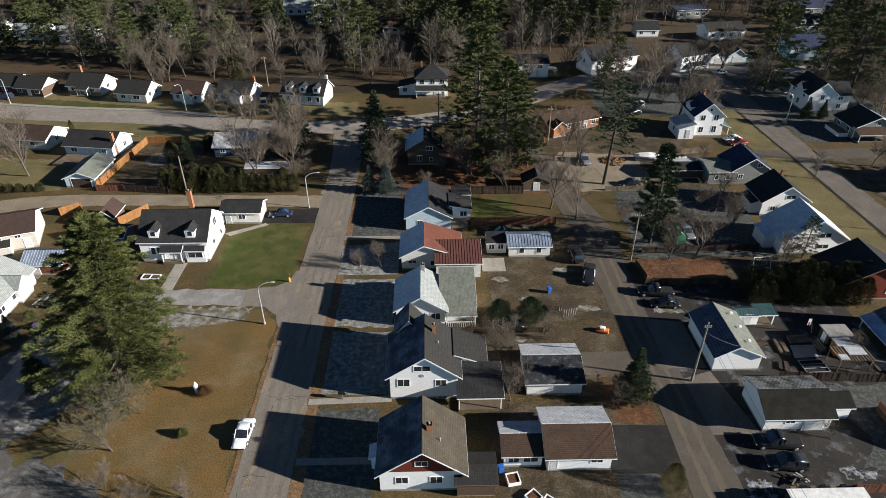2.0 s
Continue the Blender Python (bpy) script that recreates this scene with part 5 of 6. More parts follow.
h = house("white L-shaped house with a dark roof beside the street", 101.0, 108.4, 147.4, 157.4, 5.2, 8.2, "y", WHITE, (R_DARK, R_DARK), over=0.4, wins="W-3,1.2,1.0,1.4 W0.4,1.2,1.0,1.4 W-3,3.6,0.9,1.1 W2.6,3.6,0.9,1.1 S0,3.6,1.0,1.2")
wing(h, 5.4, -1.0, 2.6, 3.4, 4.8, 7.4, "x", WHITE, (R_DARK, R_DARK), over=0.35, wins="S0,3.2,1.1,1.1 S0,1.0,1.1,1.1")
wing(h, -2.9, -0.5, 1.2, 1.6, 5.8, 7.2, "x", WHITE, (R_DARK, R_DARK), over=0.2, z0=4.8, base=0)
h = house("white bungalow with a brick gable and frosted roof", 100.6, 109.4, 100.0, 108.8, 2.9, 5.4, "y", WHITE, (R_ICEY, R_ICEY), over=0.45, gable_mat=BRICK, wins="W-2.6,1.2,1.6,1.0 W2.0,1.2,1.6,1.0")
h = house("white bungalow with a pale blue frosted roof", 103.0, 112.0, 86.6, 95.0, 2.9, 5.2, "y", WHITE, (R_ICEY, R_ICEY), over=0.45, wins="W-2,1.2,1.6,1.0 W2.4,1.2,1.6,1.0")
house("small white wooden garden shed", 118.6, 121.4, 127.2, 130.0, 1.9, 2.6, "x", OFFWHITE, (R_ICE, R_ICE), over=0.2, name="shed", category="shed")
house("low wooden garage with a grey flat roof", 49.8, 58.0, 108.6, 114.4, 2.2, 2.8, "x", BROWNS, (R_GREY, R_ICE), over=0.3, name="garage", category="garage")

house("white gabled house with a brown roof beyond the pool", 62.8, 77.0, 34.2, 40.9, 3.0, 5.4, "x", WHITE, (R_BROWN, R_BROWN), over=0.35, wins="W1.4,3.0,0.8,1.2 W0.2,3.0,0.8,1.2 W-1.6,1.0,1.2,0.8", doors="W1.8,0.2,1.8,2.1")
# ---- plants ----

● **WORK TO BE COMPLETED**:
Copy out every line holding the string "with".

● **COMPLETE OUTPUT**:
Continue the Blender Python (bpy) script that recreates this scene with part 5 of 6. More parts follow.
h = house("white L-shaped house with a dark roof beside the street", 101.0, 108.4, 147.4, 157.4, 5.2, 8.2, "y", WHITE, (R_DARK, R_DARK), over=0.4, wins="W-3,1.2,1.0,1.4 W0.4,1.2,1.0,1.4 W-3,3.6,0.9,1.1 W2.6,3.6,0.9,1.1 S0,3.6,1.0,1.2")
h = house("white bungalow with a brick gable and frosted roof", 100.6, 109.4, 100.0, 108.8, 2.9, 5.4, "y", WHITE, (R_ICEY, R_ICEY), over=0.45, gable_mat=BRICK, wins="W-2.6,1.2,1.6,1.0 W2.0,1.2,1.6,1.0")
h = house("white bungalow with a pale blue frosted roof", 103.0, 112.0, 86.6, 95.0, 2.9, 5.2, "y", WHITE, (R_ICEY, R_ICEY), over=0.45, wins="W-2,1.2,1.6,1.0 W2.4,1.2,1.6,1.0")
house("low wooden garage with a grey flat roof", 49.8, 58.0, 108.6, 114.4, 2.2, 2.8, "x", BROWNS, (R_GREY, R_ICE), over=0.3, name="garage", category="garage")
house("white gabled house with a brown roof beyond the pool", 62.8, 77.0, 34.2, 40.9, 3.0, 5.4, "x", WHITE, (R_BROWN, R_BROWN), over=0.35, wins="W1.4,3.0,0.8,1.2 W0.2,3.0,0.8,1.2 W-1.6,1.0,1.2,0.8", doors="W1.8,0.2,1.8,2.1")